I’ve done this several times before for you, but if you’d like I will once again drag out the cite that the overwhelming view among economists is that free trade is beneficial. There is no controversy.

15 bucks an hour sounds like a good spot for minimum wage. Thanks for agreeing.

What will the various mailboxes in the Cayman Islands or The Bahamas think about this?

OK, so you’re going to double the minimum wage. How are you going to prevent the inevitable inflation following that, and what about the huge chunk of the middle class whose wages are not paid hourly who now find that their dollar buys half as much as it used to?

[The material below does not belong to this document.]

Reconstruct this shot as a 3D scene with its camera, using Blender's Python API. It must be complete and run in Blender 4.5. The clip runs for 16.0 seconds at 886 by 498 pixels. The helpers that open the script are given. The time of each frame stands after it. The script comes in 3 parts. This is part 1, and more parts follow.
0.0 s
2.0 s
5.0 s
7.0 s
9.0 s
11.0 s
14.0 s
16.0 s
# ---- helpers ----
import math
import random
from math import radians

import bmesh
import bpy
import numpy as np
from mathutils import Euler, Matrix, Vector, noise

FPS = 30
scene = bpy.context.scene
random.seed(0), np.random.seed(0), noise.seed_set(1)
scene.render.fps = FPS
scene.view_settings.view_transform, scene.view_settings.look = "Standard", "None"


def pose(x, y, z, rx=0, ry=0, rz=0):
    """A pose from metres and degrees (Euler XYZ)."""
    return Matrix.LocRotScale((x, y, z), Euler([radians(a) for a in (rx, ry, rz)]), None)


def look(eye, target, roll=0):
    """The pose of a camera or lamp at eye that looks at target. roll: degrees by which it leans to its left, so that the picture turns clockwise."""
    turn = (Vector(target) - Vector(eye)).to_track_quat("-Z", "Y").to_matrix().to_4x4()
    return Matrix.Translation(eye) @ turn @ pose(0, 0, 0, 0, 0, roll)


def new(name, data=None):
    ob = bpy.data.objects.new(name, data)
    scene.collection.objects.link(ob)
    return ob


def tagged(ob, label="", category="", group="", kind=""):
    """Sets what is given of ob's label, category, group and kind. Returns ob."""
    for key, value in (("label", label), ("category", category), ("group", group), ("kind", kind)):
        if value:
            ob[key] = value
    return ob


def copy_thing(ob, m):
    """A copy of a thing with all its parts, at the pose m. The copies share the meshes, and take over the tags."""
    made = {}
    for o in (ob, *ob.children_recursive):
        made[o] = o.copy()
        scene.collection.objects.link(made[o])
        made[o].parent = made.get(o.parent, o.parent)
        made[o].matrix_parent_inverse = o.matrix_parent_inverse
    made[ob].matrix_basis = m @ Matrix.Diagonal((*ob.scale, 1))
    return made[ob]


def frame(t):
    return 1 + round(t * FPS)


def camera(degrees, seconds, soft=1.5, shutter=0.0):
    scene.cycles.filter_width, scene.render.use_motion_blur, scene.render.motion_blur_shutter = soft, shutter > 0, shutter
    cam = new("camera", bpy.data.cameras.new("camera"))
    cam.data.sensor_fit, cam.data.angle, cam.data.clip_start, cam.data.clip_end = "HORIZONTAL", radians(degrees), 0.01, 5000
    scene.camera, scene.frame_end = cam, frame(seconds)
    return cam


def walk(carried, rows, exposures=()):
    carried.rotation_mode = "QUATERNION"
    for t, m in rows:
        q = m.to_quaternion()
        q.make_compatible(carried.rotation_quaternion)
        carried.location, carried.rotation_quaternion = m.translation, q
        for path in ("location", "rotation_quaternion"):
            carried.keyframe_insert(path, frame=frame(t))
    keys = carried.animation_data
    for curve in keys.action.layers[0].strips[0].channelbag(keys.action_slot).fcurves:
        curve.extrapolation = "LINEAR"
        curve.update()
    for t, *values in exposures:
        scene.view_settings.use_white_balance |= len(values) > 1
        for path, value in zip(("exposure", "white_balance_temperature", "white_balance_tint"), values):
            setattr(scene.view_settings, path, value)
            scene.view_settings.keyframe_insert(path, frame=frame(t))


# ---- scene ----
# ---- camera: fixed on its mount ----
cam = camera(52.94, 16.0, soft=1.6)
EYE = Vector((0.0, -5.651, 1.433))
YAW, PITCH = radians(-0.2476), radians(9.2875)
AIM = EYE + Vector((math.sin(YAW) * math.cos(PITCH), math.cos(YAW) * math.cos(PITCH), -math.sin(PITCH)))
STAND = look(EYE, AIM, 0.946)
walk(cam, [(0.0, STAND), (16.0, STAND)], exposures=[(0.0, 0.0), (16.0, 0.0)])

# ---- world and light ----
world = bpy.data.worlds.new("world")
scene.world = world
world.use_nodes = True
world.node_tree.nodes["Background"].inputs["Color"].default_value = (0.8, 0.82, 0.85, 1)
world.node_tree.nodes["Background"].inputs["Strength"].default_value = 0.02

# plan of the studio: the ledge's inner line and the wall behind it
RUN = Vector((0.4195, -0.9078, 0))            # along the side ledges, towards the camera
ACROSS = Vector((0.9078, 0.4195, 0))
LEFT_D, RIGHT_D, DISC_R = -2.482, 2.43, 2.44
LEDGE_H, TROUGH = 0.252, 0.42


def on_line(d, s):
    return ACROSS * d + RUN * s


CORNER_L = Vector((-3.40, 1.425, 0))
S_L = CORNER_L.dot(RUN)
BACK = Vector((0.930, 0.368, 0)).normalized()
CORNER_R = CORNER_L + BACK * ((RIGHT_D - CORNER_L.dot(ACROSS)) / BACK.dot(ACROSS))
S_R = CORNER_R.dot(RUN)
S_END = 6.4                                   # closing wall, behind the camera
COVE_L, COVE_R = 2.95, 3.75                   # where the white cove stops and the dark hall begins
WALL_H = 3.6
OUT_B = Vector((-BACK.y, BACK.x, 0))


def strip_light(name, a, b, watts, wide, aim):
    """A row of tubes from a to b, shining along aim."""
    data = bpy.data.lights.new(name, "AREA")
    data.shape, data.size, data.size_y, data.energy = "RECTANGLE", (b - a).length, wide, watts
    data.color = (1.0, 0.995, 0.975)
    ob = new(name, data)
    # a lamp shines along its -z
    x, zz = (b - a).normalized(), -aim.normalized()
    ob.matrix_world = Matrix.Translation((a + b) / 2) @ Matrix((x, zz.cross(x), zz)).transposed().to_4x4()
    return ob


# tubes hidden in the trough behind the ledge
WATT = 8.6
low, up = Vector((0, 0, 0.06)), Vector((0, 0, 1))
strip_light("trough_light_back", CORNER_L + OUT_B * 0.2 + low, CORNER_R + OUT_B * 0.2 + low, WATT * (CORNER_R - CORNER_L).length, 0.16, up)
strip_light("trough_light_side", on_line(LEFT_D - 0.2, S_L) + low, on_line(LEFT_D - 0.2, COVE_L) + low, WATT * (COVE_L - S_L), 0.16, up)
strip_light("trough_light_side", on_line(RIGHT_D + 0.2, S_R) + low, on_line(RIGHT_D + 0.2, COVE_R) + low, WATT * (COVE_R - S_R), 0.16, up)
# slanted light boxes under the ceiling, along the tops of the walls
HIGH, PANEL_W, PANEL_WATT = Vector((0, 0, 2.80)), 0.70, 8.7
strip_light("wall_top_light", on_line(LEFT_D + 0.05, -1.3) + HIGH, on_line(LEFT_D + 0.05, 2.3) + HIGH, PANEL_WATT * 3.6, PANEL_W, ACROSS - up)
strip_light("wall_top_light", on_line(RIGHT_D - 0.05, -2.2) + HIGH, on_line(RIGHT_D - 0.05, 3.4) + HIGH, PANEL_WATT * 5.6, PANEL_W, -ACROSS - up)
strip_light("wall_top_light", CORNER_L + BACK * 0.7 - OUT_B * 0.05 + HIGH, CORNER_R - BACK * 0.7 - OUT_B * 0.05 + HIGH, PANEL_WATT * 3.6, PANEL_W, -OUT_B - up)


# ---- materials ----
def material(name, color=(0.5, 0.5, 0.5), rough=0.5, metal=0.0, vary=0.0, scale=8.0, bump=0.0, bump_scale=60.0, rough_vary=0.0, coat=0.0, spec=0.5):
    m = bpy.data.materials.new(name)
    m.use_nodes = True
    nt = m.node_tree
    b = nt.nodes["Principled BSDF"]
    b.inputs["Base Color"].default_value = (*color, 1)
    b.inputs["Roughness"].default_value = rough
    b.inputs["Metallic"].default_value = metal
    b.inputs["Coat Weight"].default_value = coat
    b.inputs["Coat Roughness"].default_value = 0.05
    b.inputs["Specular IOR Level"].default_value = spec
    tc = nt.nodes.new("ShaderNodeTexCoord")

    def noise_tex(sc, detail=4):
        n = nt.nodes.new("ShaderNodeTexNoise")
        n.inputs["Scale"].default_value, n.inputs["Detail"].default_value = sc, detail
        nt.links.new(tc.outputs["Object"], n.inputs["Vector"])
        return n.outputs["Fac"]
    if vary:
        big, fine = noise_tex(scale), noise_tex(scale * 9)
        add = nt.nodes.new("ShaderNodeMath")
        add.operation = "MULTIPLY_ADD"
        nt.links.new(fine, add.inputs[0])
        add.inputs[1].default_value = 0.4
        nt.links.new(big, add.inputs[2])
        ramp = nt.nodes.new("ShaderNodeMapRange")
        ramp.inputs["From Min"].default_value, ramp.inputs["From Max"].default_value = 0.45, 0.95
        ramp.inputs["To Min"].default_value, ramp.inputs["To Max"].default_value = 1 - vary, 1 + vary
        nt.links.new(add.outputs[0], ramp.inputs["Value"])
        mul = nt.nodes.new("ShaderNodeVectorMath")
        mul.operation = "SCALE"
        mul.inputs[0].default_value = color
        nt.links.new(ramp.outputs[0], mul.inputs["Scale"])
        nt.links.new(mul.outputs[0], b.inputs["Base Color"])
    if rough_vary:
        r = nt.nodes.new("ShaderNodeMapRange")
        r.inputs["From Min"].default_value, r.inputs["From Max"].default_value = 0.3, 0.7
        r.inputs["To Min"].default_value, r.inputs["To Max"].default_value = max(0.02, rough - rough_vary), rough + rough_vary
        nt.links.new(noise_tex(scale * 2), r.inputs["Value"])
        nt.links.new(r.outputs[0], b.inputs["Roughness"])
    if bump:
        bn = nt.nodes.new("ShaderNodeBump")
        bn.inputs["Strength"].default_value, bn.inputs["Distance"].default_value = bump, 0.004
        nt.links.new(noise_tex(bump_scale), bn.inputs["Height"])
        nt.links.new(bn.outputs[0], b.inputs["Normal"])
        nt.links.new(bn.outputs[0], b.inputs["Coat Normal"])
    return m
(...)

OK. I’d agree that it’s unclear how a tax cut to a corporation will translate into US jobs. It might and it might not. But the thing is… if our corporate tax code is out of sync with a good part of the rest of the world (and it is), then companies looking for tax breaks will just shop around to the country offering them the best deal-- and they’ll often find it outside the US. And if US companies don’t find it, non-US companies will. And unless you’re willing to tax the importation of goods from those companies to offset the imbalance, then you’ve lost. And that brings up back to the downward spiral of protectionism.

Raising the minimum wage is just like putting a price floor on bread - it creates a surplus of labor: i.e., unemployment. If workers currently don’t produce something justifying $15 of work currently, then under the LOUNE plan, they wouldn’t get employed at all. Welcome to your first attempt at meddling with the free market!

Seriously, I think we should have a policy that only people with at least a basic understanding of economics get to participate in these threads. Much more so than in any global warming thread, the ignorance on this topic is crippling.